1.2% moisture instead of 1.0%. Use as is. Six similar decisions in eighteen months—nobody connected the dots. NCMR workflows that surface patterns across dispositions.

Excipient arrived at 1.2% moisture. Specification said NMT 1.0%. Friday afternoon, production waiting, next supplier shipment two weeks away.
Engineering said 1.2% wouldn't affect the formulation. Quality noted this supplier had been marginal before. Manufacturing wanted to run. Decision: use as is.
Three months later, stability data showed accelerated degradation. Root cause: moisture in the excipient batch. Eighteen months of commercial product recalled. FDA asked: "Why did you accept out-of-specification material?"
This was the sixth moisture exceedance from this supplier in eighteen months. Nobody had connected the dots. Each decision looked reasonable in isolation. Together, they revealed a supplier who couldn't meet the specification.

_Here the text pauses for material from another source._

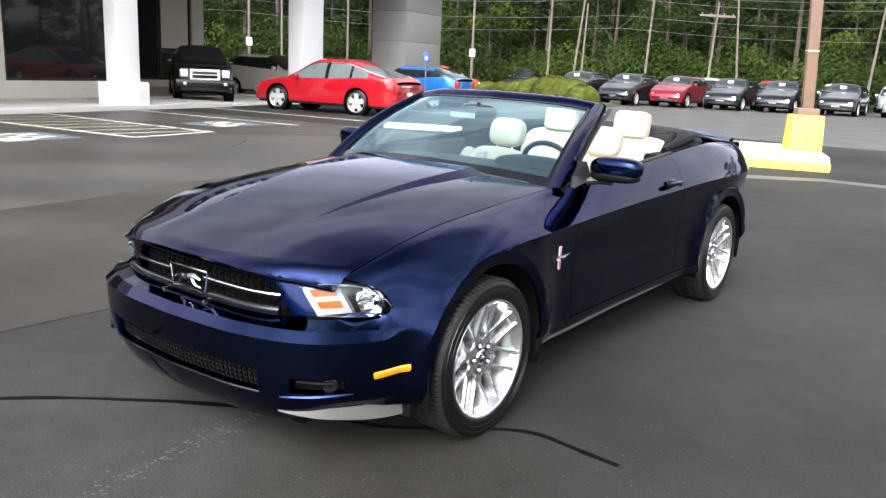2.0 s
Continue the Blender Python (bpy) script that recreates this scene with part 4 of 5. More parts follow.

One use-as-is decision might be reasonable. Twenty use-as-is decisions for the same specification should trigger a different question: is the specification realistic, or are we slowly normalizing deviation?
Use-as-is decisions require cross-functional review. QA: does acceptance comply with our quality system? Engineering: will this material perform acceptably? Manufacturing: any handling considerations? Regulatory: any notification required?
Which suppliers generate the most nonconformances? Which materials require the most use-as-is decisions? Are concession rates increasing?
Trend analysis surfaces patterns that should trigger process improvements or specification reviews.
Which NCMR approved the use? Which batches incorporated the nonconforming material? Which products shipped to which customers?
If a problem emerges later, trace forward from the nonconformance to all affected products.